Two Takes on Enlightenment

[I've been having a fun back-and-forth with a dharma friend on what seem to be two different takes on enlightenment. One is the more traditional Theravada model where the defilements (kilesas) are destroyed upon full enlightenment, which is call arhantship in that tradition. The other model is that the sense of a separate doer, perceiver, knower, or center-point is seen through completely and has simply stopped functioning in the way it used to. In this model the person is still able to feel and do everything they could prior to enlightenment, including anger, fear, desire, etc. What follows is my criticism of the first model and an argument for the integration between the desire to become a better person and to become enlightened.]

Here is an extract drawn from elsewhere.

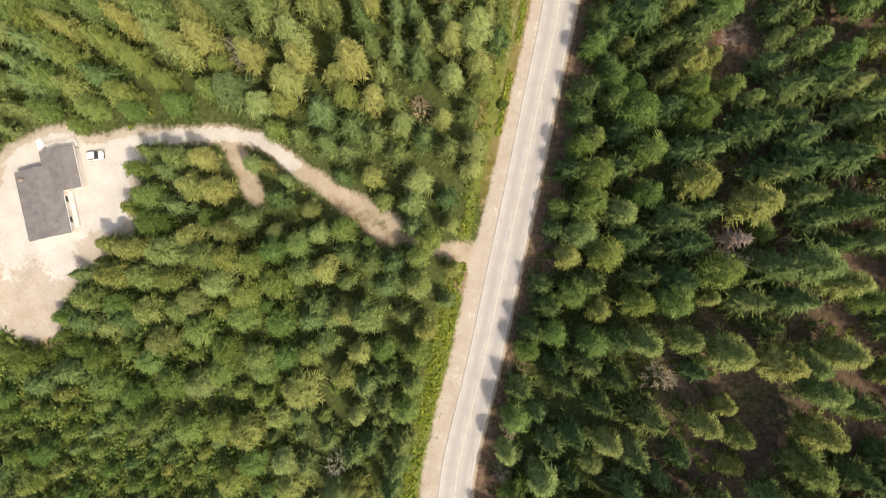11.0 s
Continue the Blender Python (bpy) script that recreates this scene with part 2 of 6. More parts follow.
BARN_YARD = [(-16, -4), (-2, 2), (7.5, -12), (6, -24), (-6, -24)]
FIELD = [(-81.4, 54.5), (-77.0, 55.8), (-70.7, 55.1), (-66.3, 50.7), (-57.4, 44.4), (-44.8, 39.3), (-39.7, 42.5),
         (-35.9, 48.8), (-28.3, 42.5), (-23.3, 33.0), (-11.9, 30.5), (-8.7, 17.8), (-6.2, 0.1), (2.0, -10.0),
         (6.4, -20.1), (-1.8, -26.4), (-5.6, -31.5), (-10.6, -29.0), (-23.3, -25.2), (-37.2, -20.1), (-46.0, -10.0),
         (-57.4, -2.4), (-73.9, 7.1), (-91.6, 16.6), (-93.8, 22.3), (-89.7, 33.0), (-83.3, 44.4)]
SAND_PATCH = [(-82.1, 54.3), (-77.6, 56.2), (-71.2, 55.6), (-59.1, 44.7), (-60.4, 40.9), (-69.3, 39.6), (-77.0, 38.4), (-82.7, 42.2)]
BARE = [(-42.2, 38.1), (-35.9, 41.9), (-28.3, 33.0), (-11.9, 29.2), (-8.7, 14.0), (-9.4, 1.4), (-14.4, -7.5),
        (-23.3, -4.9), (-28.3, 2.7), (-33.4, 14.0), (-43.5, 15.3), (-44.8, 30.5)]
YARD_TRACK = [(-33.3, 17.8), (-30.1, 11.5), (-25.7, 1.4), (-20.7, -7.4), (-15.6, -15.0), (-8.1, -18.8), (-0.5, -20.7),
              (7.1, -21.9), (12.7, -23.2)]
FIELD_LOOP = [(-72.5, 18), (-71.5, 31), (-67.5, 34.5), (-63.5, 31), (-62.5, 22), (-61.5, 13)]
YARD_FENCE = [(-11.8, 20), (-12.0, 12), (-12.2, 2)]
NORTH_TRACK = [(-38.3, 36.7), (-36.5, 28), (-33.3, 17.8)]
HILL_TRAIL = [(38.9, 10.8), (41.8, 3.7), (46.4, -6.0), (49.9, -11.3), (55.7, -19.0), (61.5, -28.2), (65.6, -34.0)]
HILL_GLADE = [(30.0, -36.5), (36.1, -38.9), (42.2, -47.5), (47.1, -53.8), (48, -62), (38.6, -62), (33.7, -47.5), (28.8, -43.8)]
WOOD_TRAIL = [(-112, 118), (-100.7, 114.5), (-90.5, 109.5), (-81.6, 103.7), (-70.1, 98.6), (-61.2, 91.6), (-49.7, 84.6),
              (-43.3, 79.5), (-31.9, 73.8), (-20.4, 67.4), (-10.2, 60.4), (-3.8, 55.9), (3.8, 52.7), (11.5, 53.4)]
TRAIL_MOUTH = [(-15.0, 62.5), (-9.0, 59.0), (-3.0, 55.8), (4.0, 53.0), (12.0, 51.0)]
BEND_TRAIL = [(2.8, 127.2), (-1.7, 126.9), (-7.5, 126.3), (-15.2, 124.1), (-19.0, 130.8), (-21.6, 139.7), (-24.7, 145.5),
              (-27.9, 146.8), (-30.5, 142.3), (-35.6, 137.2), (-45.9, 135.9), (-54.2, 136.5), (-61.2, 132.1)]
HOUSE_PAD = [(-92.6, 253.1), (-85.6, 256.9), (-79.3, 258.4), (-73.1, 255.6), (-61.8, 258.1), (-55.6, 257.2), (-62.1, 251.9),
             (-64.3, 243.1), (-64.9, 235.6), (-74.3, 228.1), (-81.8, 219.4), (-81.8, 211.9), (-88.1, 211.9), (-95.1, 214.4), (-95.6, 243.1)]
HOUSE_DRIVE = [(-61.8, 255.6), (-53.1, 256.6), (-43.1, 257.1), (-35.6, 255.6), (-28.1, 250.0), (-20.6, 245.0), (-13.1, 241.5),
               (-6.8, 237.5), (-2.6, 234.0), (1.9, 231.9), (8.2, 231.3), (15.0, 231.9)]
SPUR = [(-42.5, 256.2), (-40.0, 250.0), (-36.8, 243.1)]
TURNOUT = [(-19.3, 243.4), (-13.1, 238.1), (-7.3, 232.9), (-5.6, 235.9)]
GRAVEL_LANE = [(-125, 300), (-95.2, 308.2), (-85.2, 309.9), (-79.0, 311.5), (-71.5, 311.5), (-62.7, 313.4), (-51.5, 315.7), (-37.7, 314.9),
               (-27.7, 313.2), (-17.7, 311.9), (-2.7, 309.7), (13.5, 308.2), (22.3, 305.9), (30.4, 305.9)]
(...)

Thanks for your reply and for your thoughts on the difference between these two perspectives. Though I do disagree with the removal of defilements model, I do think that Jack Engler (from what I’ve read of his) has perhaps one of the more down-to-earth takes on it.

The main problem, as you know, is that there aren’t any westerners (including Engler) who using that set of criteria have attained arhantship. I wrote about this in my undergraduate thesis, in a section called “the glass ceiling of enlightenment” and quoted Joseph Goldstein, from two sources, supporting this view. The first was from an interview he did with some Spirit Rock folks, where he claimed that no Westeners had yet achieved full enlightenment, but that once they did he thought that several others would follow (kind of like when the 4 min mile was broken), hence my use of the glass ceiling metaphor. Then, when I was on the 3-month course with him a couple years back he made a comment that if anyone was an arhant in the crowd they could have the retreat center, IMS. It was a half joke, but also very serious. Everyone laugh and I cringed. hahaha.

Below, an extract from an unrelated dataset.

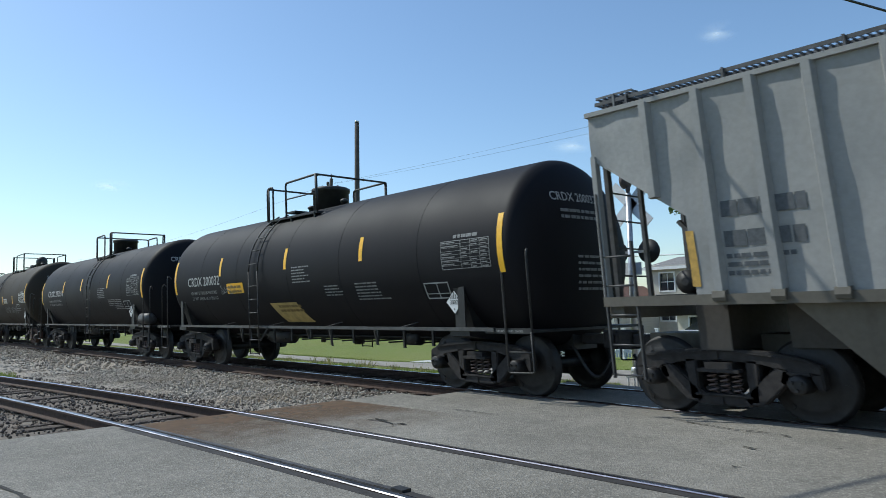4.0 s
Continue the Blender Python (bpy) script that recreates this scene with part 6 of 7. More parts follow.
RED_RIBS = (-7.23, -6.51, -5.79, -5.11, -4.37, -3.54, -2.79, -1.96, -1.12, -0.23, 0.65, 1.51, 2.27, 3.08, 3.86, 4.65, 5.33, 6.1, 6.85, 7.55)
BLUE_RIBS = (-7.0, -6.31, -5.66, -5.04, -4.29, -3.53, -2.77, -1.96, -1.12, -0.18, 0.75, 1.59, 2.4, 3.3, 4.1, 4.85, 5.55, 6.3, 7.0)
add_car(ribbed_hopper, -1.3, -14.35, label="rust-red ribbed covered hopper car with faded grey lower side", eave=3.88, sill=(1.44, 1.5), over=1.97, cut_x=7.27, cage=True, ladder_top=3.8, ladder_in=2.95,
        paint=M["red_paint"], under=M["red_under"], trim=M["pale_steel"], ribs=RED_RIBS, tuck=0.86, bay_mid=-0.65, walk=0.16, walk_y=1.44,
        patches=((3.21, 3.64, 1.45, 2.02, "pale_patch"), (-1.04, -0.39, 2.02, 2.97, "blue_patch"), (-7.14, -6.6, 1.51, 2.32, "pale_patch"), (-6.42, -5.88, 1.51, 2.34, "pale_patch"), (-5.7, -5.2, 1.6, 2.08, "pale_patch"), (-5.02, -4.46, 1.52, 2.06, "pale_patch"), (-4.28, -3.63, 1.52, 2.1, "pale_patch"),
                 (-7.1, -6.75, 1.52, 1.66, "ink")),
        stripes=((3.8, 1.49, 2.06), (1.03, 1.49, 1.93), (-7.2, 1.5, 2.4), (-5.1, 1.5, 2.0), (-2.3, 1.5, 1.93)), boxes=((3.97, 4.42, 1.63, 1.91, "white", "ink"),), bars=((3.97, 4.4, 2.33, 5, 0.026, "faint_white"), (0.75, 1.27, 2.28, 5, 0.028, "faint_white"), (-3.4, -2.9, 1.7, 2, 0.05, "faint_white"), (-1.75, -1.45, 1.85, 4, 0.04, "white"), (5.0, 5.3, 2.05, 3, 0.05, "faint_white")),
        words=(("KL", -7.08, -6.72, 2.04, 0.21, "grey_ink"), ("47", -7.06, -6.72, 1.73, 0.21, "grey_ink"), ("RX", -6.37, -5.97, 2.04, 0.21, "grey_ink"), ("50", -6.33, -5.97, 1.73, 0.21, "grey_ink"), ("57", -5.64, -5.32, 1.74, 0.21, "grey_ink"),
               ("LD LMT", -4.88, -4.55, 1.9, 0.07, "grey_ink"), ("LT WT", -4.86, -4.6, 1.78, 0.07, "grey_ink"), ("201500", -4.2, -3.85, 1.92, 0.07, "grey_ink"), ("61500", -4.15, -3.85, 1.8, 0.07, "grey_ink"), ("HUNT", -4.98, -4.5, 1.55, 0.17, "ink"), ("IN A DE", -4.24, -3.7, 1.68, 0.1, "ink"), ("OF LOVE", -4.2, -3.68, 1.55, 0.1, "ink")),
        scrawl=((2.3, 2.85, 1.49, 1.87, 4, 0.03, "ink"), (2.32, 2.82, 1.5, 1.7, 5, 0.02, "ink")))
add_car(round_hopper, -19.65, -33.1, label="cream rounded covered hopper car streaked with rust", slim_ends=True, end_mat=M["dirty_under"], eave=3.80, sill=(1.25, 1.44), over=1.4,
        notch=((0, 3.24, 0.25, 3.02), (0.25, 3.02, 0.5, 2.78), (0.5, 2.78, 0.72, 2.45), (0.72, 2.45, 0.86, 2.18), (0.86, 2.18, 0.95, 1.88), (0.95, 1.88, 0.98, 1.67), (0.98, 1.67, 1.0, 1.44)),
        paint=M["cream_paint"], under=M["dirty_under"], bay_mat=M["cream_bay"], trim=M["cream_trim"], sill_mat=M["cream_sill"], walk=0.36, post=1.6, sill_marks=(-4.2, -2.1, 0.05, 2.2, 4.5, 7.3), seams=(-1.1, -0.87, -0.6, -0.33, 0.01, 0.27, 0.54, 0.83, 1.08), bays=3, bay_in=1.0, bay_gap=0.75, foot=0.6, low=0.5,
        patches=((5.24, 5.77, 1.5, 1.81, "pale_patch"),), bars=((6.08, 6.68, 1.82, 3, 0.03, "grey_ink"), (-6.4, -5.11, 2.14, 1, 0.16, "grey_ink"), (-6.4, -5.5, 1.85, 2, 0.06, "grey_ink")))
add_car(ribbed_hopper, -37.41, -50.64, label="faded blue ribbed covered hopper car with painted graffiti", eave=3.88, sill=(1.44, 1.5), over=1.2,
        paint=M["blue_paint"], rib_mat=M["blue_rib"], under=M["dirty_under"], trim=M["blue_rib"], slope_mat=M["blue_rib"], ribs=BLUE_RIBS, walk=0.12, walk_y=1.44,
        patches=((-6.22, -5.76, 1.95, 2.66, "pale_patch"), (-5.58, -5.14, 1.95, 2.66, "pale_patch"), (-4.95, -4.7, 1.97, 2.28, "pale_patch"), (-6.22, -5.76, 1.66, 1.92, "orange_spray"), (5.88, 6.25, 1.93, 2.11, "orange_spray"),
                 (-0.94, -0.49, 1.55, 1.67, "orange_spray"), (0.91, 1.38, 1.55, 1.65, "orange_spray"), (3.69, 4.05, 1.57, 1.71, "orange_spray")),
        words=(("PM", -6.2, -5.8, 2.38, 0.22, "grey_ink"), ("RX", -5.56, -5.18, 2.38, 0.22, "grey_ink"), ("17", -6.18, -5.85, 2.02, 0.22, "grey_ink"), ("21", -5.55, -5.2, 2.02, 0.22, "grey_ink"), ("4", -4.92, -4.74, 2.02, 0.22, "grey_ink")),
        boxes=((4.45, 4.8, 1.7, 2.04, "white", "ink"),), bars=((-4.2, -3.7, 2.3, 4, 0.03, "faint_white"), (5.6, 6.1, 2.6, 5, 0.03, "faint_white")),
        blobs=((-3.0, 1.95, 0.36, 0.42, "mint"), (-2.4, 1.95, 0.4, 0.44, "lime"), (-1.75, 1.9, 0.4, 0.42, "lime"), (-1.2, 1.8, 0.4, 0.34, "mint"), (-2.7, 2.2, 0.5, 0.18, "lime"), (-2.2, 1.68, 0.7, 0.16, "mint"),
               (-0.65, 1.85, 0.28, 0.34, "brown_spray"), (-0.2, 1.78, 0.28, 0.3, "orange_spray"), (0.25, 1.82, 0.28, 0.34, "brown_spray"), (0.5, 1.7, 0.2, 0.22, "orange_spray"),
               (1.2, 2.0, 0.4, 0.5, "navy"), (1.95, 2.05, 0.42, 0.52, "navy"), (2.75, 2.0, 0.45, 0.5, "navy")),
        scrawl=((-3.3, -0.8, 1.52, 2.36, 6, 0.05, "navy"), (-0.94, 0.64, 1.5, 2.2, 5, 0.035, "ink"), (0.7, 3.3, 1.48, 2.6, 6, 0.06, "chalk"), (0.9, 3.2, 1.5, 2.45, 5, 0.035, "chalk")))
add_car(ribbed_hopper, -54.5, -67.84, label="pale grey ribbed covered hopper car", eave=3.88, sill=(1.44, 1.5), over=1.2,
        paint=M["grey_paint"], under=M["dirty_under"], trim=M["grey_steel"], ribs=BLUE_RIBS, walk=0.12, walk_y=1.44,
        bars=((-6.2, -5.2, 2.5, 2, 0.18, "grey_ink"), (-6.2, -5.4, 1.9, 3, 0.05, "grey_ink"), (2.5, 3.1, 1.9, 4, 0.03, "grey_ink"), (5.6, 6.2, 1.9, 4, 0.03, "grey_ink")), boxes=((4.3, 4.75, 1.7, 2.0, "white", "ink"),),
        stripes=((-6.6, 1.55, 2.2), (-3.2, 1.5, 1.92), (0.3, 1.5, 1.92), (3.7, 1.5, 1.92), (6.6, 1.55, 2.2)))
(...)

The problem is that if we can’t find a single arhant out of all of these amazing folks who have spents year after year on retreat, have plunged the depths of the Buddha’s teachings, and have presumably sat with many asian arhants, then something is terribly wrong. And what is wrong, isn’t us, but the models we have about arhantship. We want it to be the final cure-all, an emotionally perfected state, and yet there isn’t a single westerner (or I would argue asian) example of someone who has clearly achieved that. There are however, some pretty smart people, who having attained what they can only presume is the end of the road–including Daniel Ingram and Jack Kornfield, but many others as well–who have deconstructed the models and have offered something far more human, attainable, and worthwhile in their place.

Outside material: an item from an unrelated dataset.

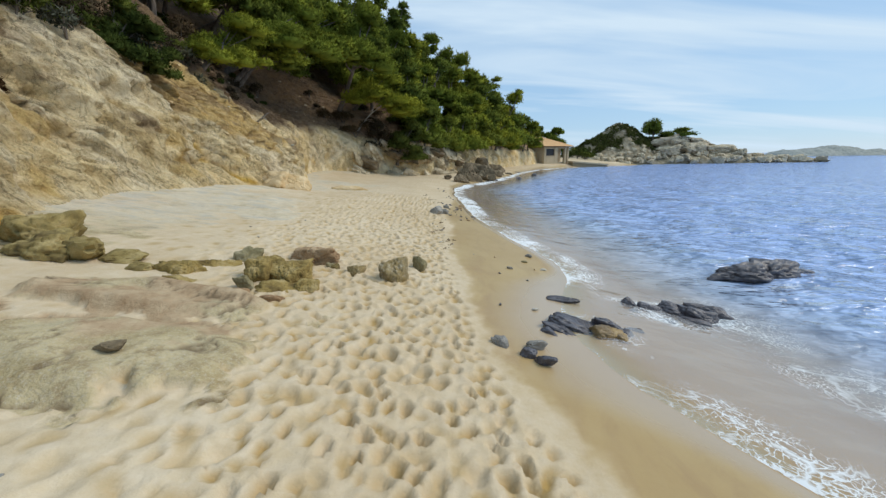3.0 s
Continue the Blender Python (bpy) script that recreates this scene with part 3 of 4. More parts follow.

That being said, I have a great sense of sympathy with the appeal you mentioned around the development of compassion and presence, that certain great people seem to have. One way I think these two approaches can be integrated, is by differentiating between Buddhahood and arhantship. Arhantship being the untying of the knot of perception, and the dissolution of a separate doer, perceiver, or knower. In essence it’s the full realization of a fundamental non-dual identity, which while supremely important in terms of identity doesn’t necessarily change any of the human difficulties that came before it. Buddhahood on the other hand, is the ongoing path of one who has committed themselves to cultivating all of the different parami qualities, knowing that their development is really an endless endeavor, though it can have amazing results. After the ecstasy, the laundry and after enlightenment, the further cultivation and development of skillful ways of being in the world.